From a clinical perspective, multiple academic and commercial laboratories have begun genetic sequencing of isolated genes, selected gene panels, or whole exomes to aid in medical decision making. Identification of variants in sequencing results is only the first step in clinical interpretation as variants can fall along a spectrum of pathogenicity. In 2015, the American College of Medical Genetics and Genomics (ACMG) published updated Standards and Guidelines for the interpretation of identified sequence variants. A five-tier system (“pathogenic,” “likely pathogenic,” “uncertain significance,” “likely benign,” and “benign”) was introduced for classification of mendelian variants. A variety of tools are used to annotate (predict the effect of) the variant, which assists the classification of pathogenicity. Population databases (i.e., Exome Aggregation Consortium [ExAC]) can provide variant allele frequencies because variants responsible for mendelian disease are predicted to be very rare in the population. Disease databases (i.e., ClinVar) can provide historical reports of the clinical significance of identified variants. For variants resulting in nonsynonymous changes to amino acid code, computational (“in silico”) analyses with various software programs (e.g., SIFT, PolyPhen, CADD) can be performed to predict impact on protein function or structure.
Despite the aforementioned methods to assess pathogenicity, classification of variants remains imperfect, often necessitating other evidence to confidently define mendelian disease.
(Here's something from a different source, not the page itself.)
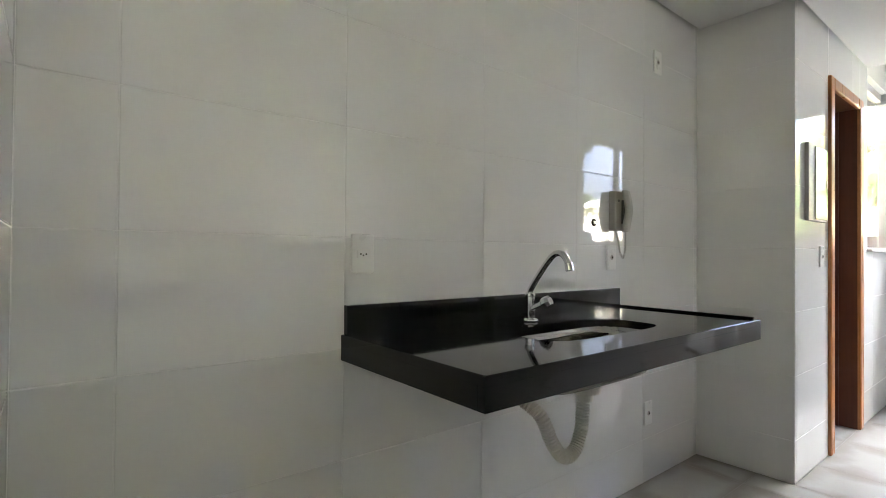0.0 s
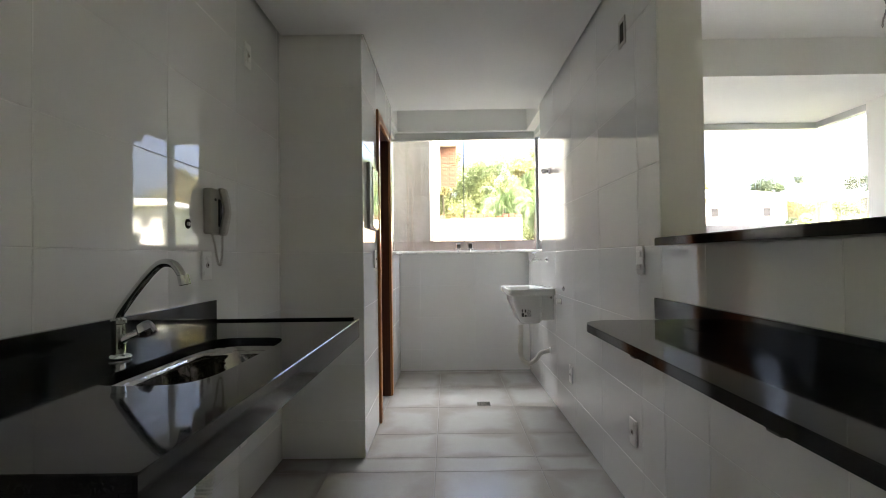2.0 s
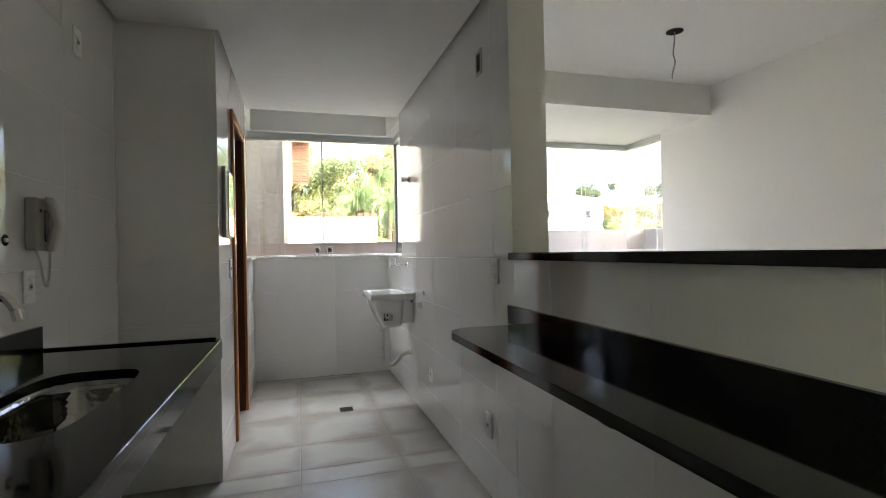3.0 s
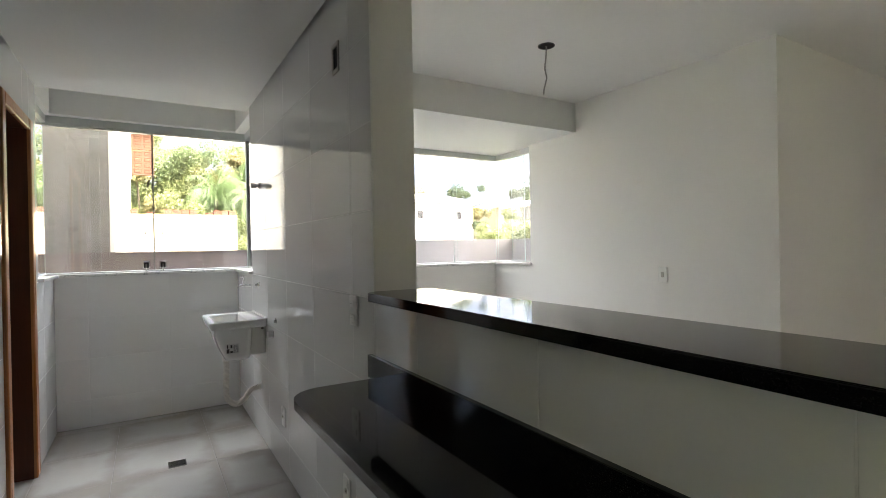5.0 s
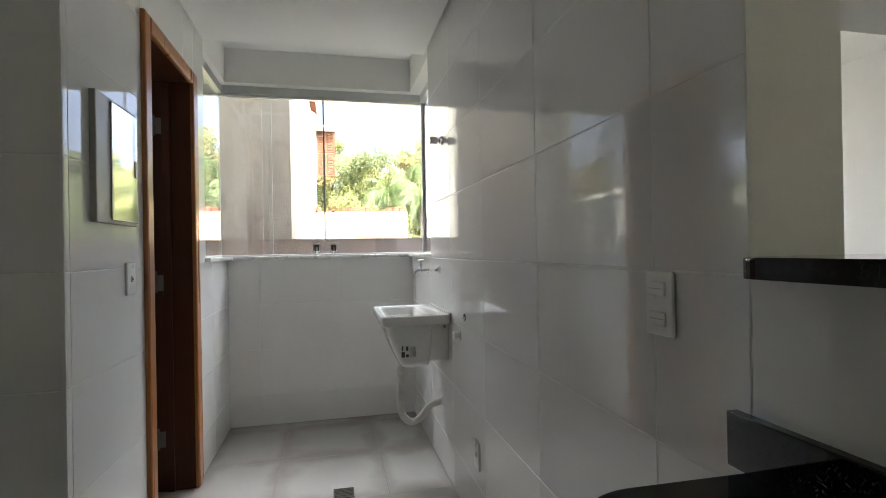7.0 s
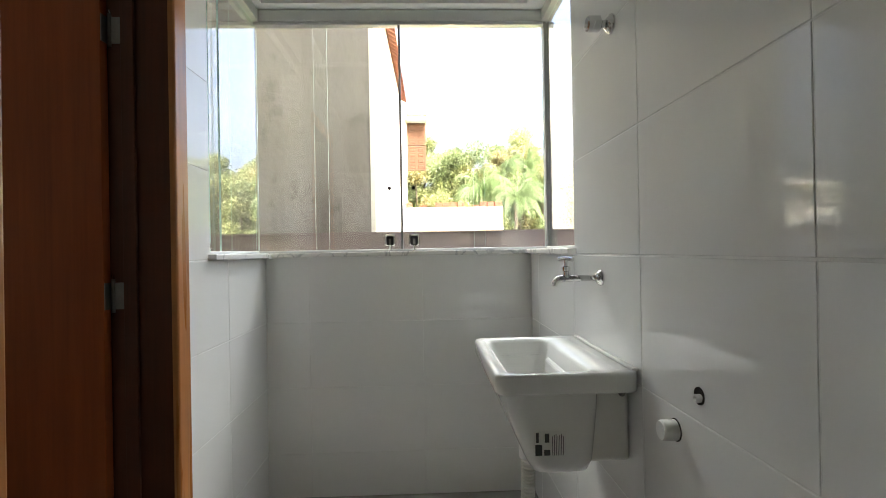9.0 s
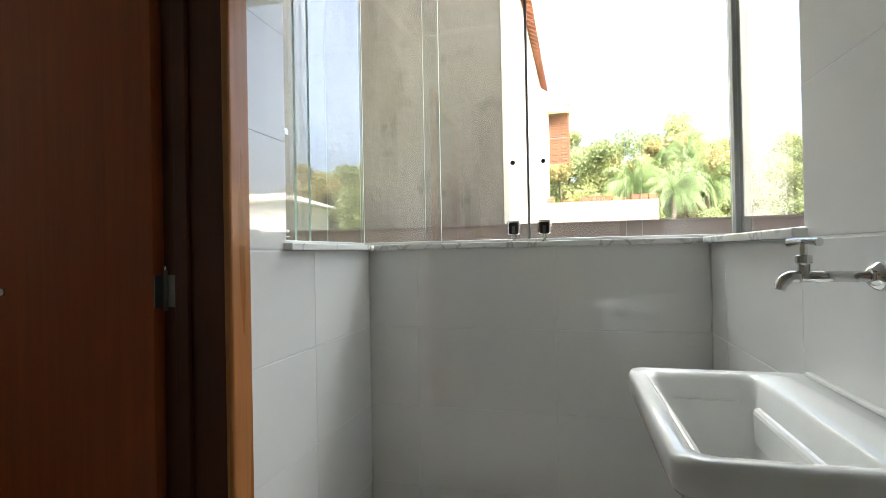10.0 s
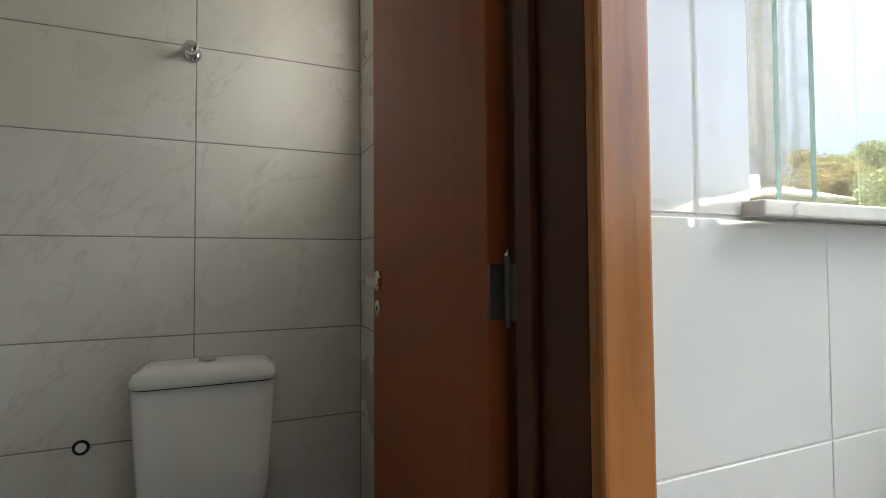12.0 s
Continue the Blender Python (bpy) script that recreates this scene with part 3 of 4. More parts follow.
for z in (0.265, 1.06, 1.86):
    h = part("hinge", tube([Vector((-0.012, -0.006, z - 0.05)), Vector((-0.012, -0.006, z + 0.05))], 0.0055), HINGE, door_1, "dull steel butt hinge")
    part("hinge_tip", lathe([(0.004, 0), (0.0055, 0.004), (0.002, 0.012), (0, 0.013)], 10, pose(-0.012, -0.006, z + 0.05)), CHROME, h)
    part("hinge_leaf", boxes((-0.0365, -0.008, 0.003, 0.0055, z - 0.04, z + 0.04)), HINGE, h)
    part("hinge_leaf", boxes((-0.0125, -0.0095, -0.055, -0.012, z - 0.04, z + 0.04)), HINGE, h)
door_1.rotation_euler = (0, 0, radians(1.2))


# ---- kitchen: sink counter ----
def superellipse(cx, cy, a, b, ang, p=4.6):
    c, s = math.cos(ang), math.sin(ang)
    r = (abs(c / a) ** p + abs(s / b) ** p) ** (-1 / p)
    return cx + r * c, cy + r * s


CX0, CX1, CY0, CY1, CT = 0.248, 1.645, 0.742, YS, 0.884
SX, SY, SA, SB = 0.925, 0.995, 0.285, 0.122
angs = sorted([2 * math.pi * k / 72 for k in range(72)] + [math.atan2(y - SY, x - SX) % (2 * math.pi) for x in (CX0, CX1) for y in (CY0, CY1)])


def rect_hit(ang, x0, x1, y0, y1):
    c, s = math.cos(ang), math.sin(ang)
    t = min(((x1 - SX) / c if c > 0 else (x0 - SX) / c) if abs(c) > 1e-9 else 1e9, ((y1 - SY) / s if s > 0 else (y0 - SY) / s) if abs(s) > 1e-9 else 1e9)
    return SX + t * c, SY + t * s


counter = thing("sink_counter", "polished black granite sink counter on the kitchen wall", "counter", (1.0, 1.0, CT))
loops = []
for z, k in ((CT - 0.022, 0), (CT - 0.002, 0), (CT, 0.002)):
    loops.append([(*rect_hit(a, CX0 + k, CX1 - k, CY0 + k, CY1), z) for a in angs])
loops += [[(*superellipse(SX, SY, SA, SB, a), z) for a in angs] for z in (CT, CT - 0.022)]
top = rings(loops, False, False)
part("countertop", top, GRANITE, counter)
part("apron", rbox(CX0, CX1, CY0, CY0 + 0.022, CT - 0.072, CT - 0.0221, 0.0004), GRANITE, counter)
part("apron", rbox(CX0, CX0 + 0.022, CY0 + 0.0222, CY1, CT - 0.072, CT - 0.0221, 0.0004), GRANITE, counter)
part("apron", rbox(CX1 - 0.022, CX1, CY0 + 0.0222, CY1, CT - 0.072, CT - 0.0221, 0.0004), GRANITE, counter)
part("backsplash", rbox(CX0 + 0.008, CX1 - 0.001, CY1 - 0.02, CY1 - 0.0005, CT + 0.0003, 0.967, 0.0015), GRANITE, counter)
part("drip_edge", rbox(CX1 - 0.018, CX1, CY0 + 0.02, CY1 - 0.021, CT + 0.0003, CT + 0.008, 0.002), GRANITE, counter)
own(counter)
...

For example, the presence of a variant of uncertain significance alongside a pathogenic variant in a recessive disease-causing gene raises diagnostic uncertainty, particularly because current sequencing studies cannot determine if two identified variants are located in cis on the same chromosome or in trans on different chromosomes. In such situations, genetic sequencing of the parents can provide further evidence for segregation of identified variants. Consultation with a medical geneticist can be invaluable when doubt arises regarding the interpretation of sequencing results.
Moving Beyond Monogenic Disease
As noted above, initial genetic studies in kidney disease focused on identifying rare causal SNVs with large effect that are responsible for disease with a mendelian inheritance pattern. However, by their nature, mendelian causes of kidney disease are rare. Thus a parallel goal in genetic nephrology research has focused on identifying low-frequency and common SNVs that may increase the risk of kidney disease. GWAS have emerged as a method to achieve this goal. In GWAS, SNPs are genotyped to determine whether the frequency of any of these markers is significantly different between unrelated cases versus unrelated controls ( Fig. 37.1 ).